The Daily Gamecock

Visiting scholar discusses how technology and aging intersect

Fozard: Environment changes how people age

Video gaming skills didn’t come easily for James Fozard. After all, as a product of the 1930s, the technology available to him during his formative years was no more advanced than the rotary telephone. He watched his first television program at the age of 1.

So playing car-racing video games with his young grandson was not easy.

“Grandpa, you’re not very smart,” the child would tell his grandfather, an accomplished scholar of gerontechnology who studies the relationship between aging and technology.

But when the family invested in a Wii, Fozard says he was more able to adapt to the technology. He could control the games by using natural body movements he was used to, and his grandson had to admit, “Grandpa, you’re not so dumb after all.”

Wii video game technology helped Fozard connect with his grandson. And Fozard predicts that similar adventure-style gaming technology will play an increasing role in helping older people adapt to the aging process.

“Gamification,” or the way gaming technology is used for education, health, work and communications, is one example of the intersection of technology and aging that has an increasing impact on generations living longer in an age of rapid technological development.

“There’s no question that this is one of the fastest-growing areas of technology,” Fozard said. “If you are looking for new ways to explore technology, this would be a good career choice.”

Fozard spoke Monday about how longer lives and technology are changing the way people live. This was the first of two lectures sponsored by the Institute for Visiting Scholars Program and the College of Social Work.

For the first time in history, Fozard said, the old-age end of the world population spectrum is increasing faster than the younger end. And changes in the environment — including technology — can actually change the way people age, he said.

“I’m interested in studying and helping understand the interplay between how I’ve aged over the past 80 years and how you’ll age over the next 60,” Fozard said in an interview with The Daily Gamecock. “Your aging will be quite a bit different than mine because of the environment in which one ages.”

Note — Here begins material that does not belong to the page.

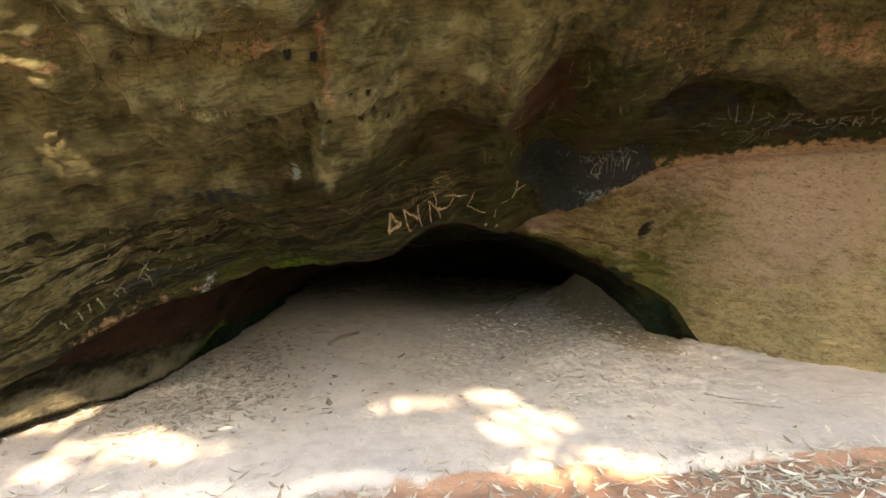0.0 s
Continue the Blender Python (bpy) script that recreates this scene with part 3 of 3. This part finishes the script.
# ---- carved writing on the overhang ----
def stroke(points, width, rng, steps=11):
    """A scraped groove along a few places on the underside, ragged in width, a little proud of the moss round it."""
    pts = np.array(points, float)
    t = np.linspace(0, len(pts) - 1, steps * (len(pts) - 1) + 1)
    x, y = np.interp(t, range(len(pts)), pts[:, 0]), np.interp(t, range(len(pts)), pts[:, 1])
    dx, dy = np.gradient(x), np.gradient(y)
    size = np.hypot(dx, dy) + 1e-9
    nx, ny = -dy / size, dx / size
    end = np.ones(len(x))
    end[[0, -1]] = 0.4
    a, b = (width * end * np.array([rng.choice((0.25, 0.5, 0.6, 0.85)) * rng.uniform(0.7, 1.2) for _ in x]) for _ in "ab")
    xs = np.stack([x + nx * a, x, x - nx * b], 1)
    ys = np.stack([y + ny * a, y, y - ny * b], 1)
    zs = roof_z(xs, ys) - np.array([0.002, 0.005, 0.002])
    verts = [tuple(p) for p in np.stack([xs, ys, zs], -1).reshape(-1, 3).tolist()]
    faces = []
    for i in range(len(x) - 1):
        k = 3 * i
        faces += [(k, k + 1, k + 4, k + 3), (k + 1, k + 2, k + 5, k + 4)]
    return verts, faces


def inscription(label, letters, width, material, rng):
    root = new("carved_inscription")
    tagged(root, label, "inscription")
    for name, lines in letters:
        part("letter", merged([stroke(p, width * (2.2 if name == "A" and n == 0 else 1.0), rng) for n, p in enumerate(lines)]), material, root)
    return root


rng = random.Random(5)
inscription("large pale letters A N N J L scraped into mossy rock", [
    ("A", [[(-0.421, 4.233), (-0.432, 4.253), (-0.441, 4.283)], [(-0.422, 4.236), (-0.403, 4.251), (-0.384, 4.262), (-0.337, 4.285)], [(-0.441, 4.283), (-0.388, 4.279), (-0.340, 4.284)], [(-0.434, 4.277), (-0.382, 4.279), (-0.356, 4.282)]]),
    ("N", [[(-0.319, 4.243), (-0.302, 4.271), (-0.285, 4.303), (-0.278, 4.334), (-0.257, 4.348)], [(-0.311, 4.248), (-0.258, 4.278), (-0.184, 4.325)], [(-0.198, 4.259), (-0.196, 4.301), (-0.182, 4.331), (-0.167, 4.366)]]),
    ("N", [[(-0.111, 4.245), (-0.098, 4.295), (-0.096, 4.338), (-0.088, 4.382)], [(-0.109, 4.248), (-0.067, 4.288), (-0.022, 4.332), (-0.009, 4.375)], [(-0.075, 4.103), (-0.048, 4.227), (-0.041, 4.264), (-0.058, 4.295)]]),
    ("J", [[(-0.058, 4.295), (-0.006, 4.331), (0.045, 4.344), (0.084, 4.339), (0.106, 4.314)], [(0.031, 4.260), (0.105, 4.306), (0.223, 4.417)]]),
    ("L", [[(0.294, 4.357), (0.259, 4.448), (0.220, 4.583)], [(0.220, 4.583), (0.310, 4.626), (0.397, 4.693)]]),
    ("I", [[(0.489, 4.719), (0.479, 4.779)]]),
], 0.0085, SCRAPED, rng)
inscription("forked scratch marks scraped beside the large letters", [
    ("Y", [[(0.673, 4.643), (0.674, 4.741), (0.640, 4.783)], [(0.759, 4.705), (0.685, 4.749), (0.640, 4.783)]]),
    ("dash", [[(0.608, 4.772), (0.570, 4.753), (0.533, 4.731)]]),
    ("dot", [[(0.386, 4.787), (0.415, 4.794)]]),
    ("dot", [[(0.489, 4.844), (0.520, 4.868)]]),
], 0.010, SCRAPED, rng)


def lettered(word_strokes, origin, along, up):
    o, a, b = Vector(origin), Vector(along), Vector(up)
    out = []
    for n, (name, lines) in enumerate(word_strokes):
        out.append((name, [[tuple(o + a * (n + 0.75 * px) + b * py) for px, py in line] for line in lines]))
    return out


GLYPH = {
    "A": [[(0, 0), (0.5, 1), (1, 0)], [(0.2, 0.4), (0.8, 0.4)]], "L": [[(0, 1), (0, 0), (0.8, 0)]],
    "B": [[(0, 0), (0, 1), (0.7, 0.8), (0, 0.5), (0.8, 0.25), (0, 0)]], "E": [[(0.8, 1), (0, 1), (0, 0), (0.8, 0)], [(0, 0.5), (0.7, 0.5)]],
    "R": [[(0, 0), (0, 1), (0.8, 0.8), (0, 0.5), (0.8, 0)]], "T": [[(0, 1), (1, 1)], [(0.5, 1), (0.5, 0)]],
    "O": [[(0.5, 0), (0, 0.5), (0.5, 1), (1, 0.5), (0.5, 0)]],
    "M": [[(0, 0), (0.1, 1), (0.5, 0.3), (0.9, 1), (1, 0)]], "N": [[(0, 0), (0, 1), (0.8, 0), (0.8, 1)]], "H": [[(0, 0), (0, 1)], [(0, 0.5), (0.8, 0.5)], [(0.8, 0), (0.8, 1)]],
}
inscription("pale name scratched in capitals above the boulder", lettered([(c, GLYPH[c]) for c in "ALBERTO"], (2.80, 4.08), (0.080, -0.026), (-0.05, -0.11)), 0.010, CHALK, rng)
BARS = [("bar", [[(0.1, 0), (0.0, 1)]]), ("bar", [[(0.4, 0.1), (0.5, 0.9)]]), ("bar", [[(0, 0.2), (0.3, 0.9)]])]
inscription("row of worn salmon-coloured scrapes on the upper rock", lettered(BARS * 3, (-1.16, 2.43), (0.062, 0.008), (-0.02, -0.09)), 0.020, FAINT, rng)
SMALL = {"n": [[(0, 0), (0, 0.6)], [(0, 0.45), (0.35, 0.6), (0.7, 0.45), (0.7, 0)]], "a": [[(0.7, 0.6), (0.1, 0.5), (0, 0.1), (0.7, 0.2)], [(0.7, 0.6), (0.75, 0)]]}
inscription("short name scratched in thin pale letters on brown rock", lettered([("A", GLYPH["A"]), ("n", SMALL["n"]), ("n", SMALL["n"]), ("a", SMALL["a"])], (-1.27, 2.62), (0.068, 0.010), (-0.015, -0.10)), 0.009, FAINT, rng)
inscription("row of worn grey scrapes low on the mossy lip", lettered(BARS * 2, (-2.74, 3.66), (0.060, 0.045), (0.0, -0.08)), 0.008, CHALK, rng)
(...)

The key to technology’s role in aging is not to prevent aging, but to help people age more gracefully, Fozard said.

“Technology has done an enormous amount to help us monitor and understand how to help maintain a healthy lifestyle,” he said in his lecture.

As examples of graceful-aging technologies, Sue Levkoff, an endowed chair in the College of Social Work whose research interests focus on the aging population, pointed to the use of robotics and apps geared toward helping people “age in place.”

“Our worst fear is to go into a nursing home and die in a nursing home,” Levkoff said. “And so the technologies of today are trying to develop things like smart homes and smart environments so that people can age in place in their homes and environments and communities where they’re comfortable.”

A scholar on aging visiting from the University of South Florida, Fozard will speak again next Monday about technology and aging. And in the spring, he’ll lead a series of workshops helping students and faculty develop local projects using technology to modify the aging process.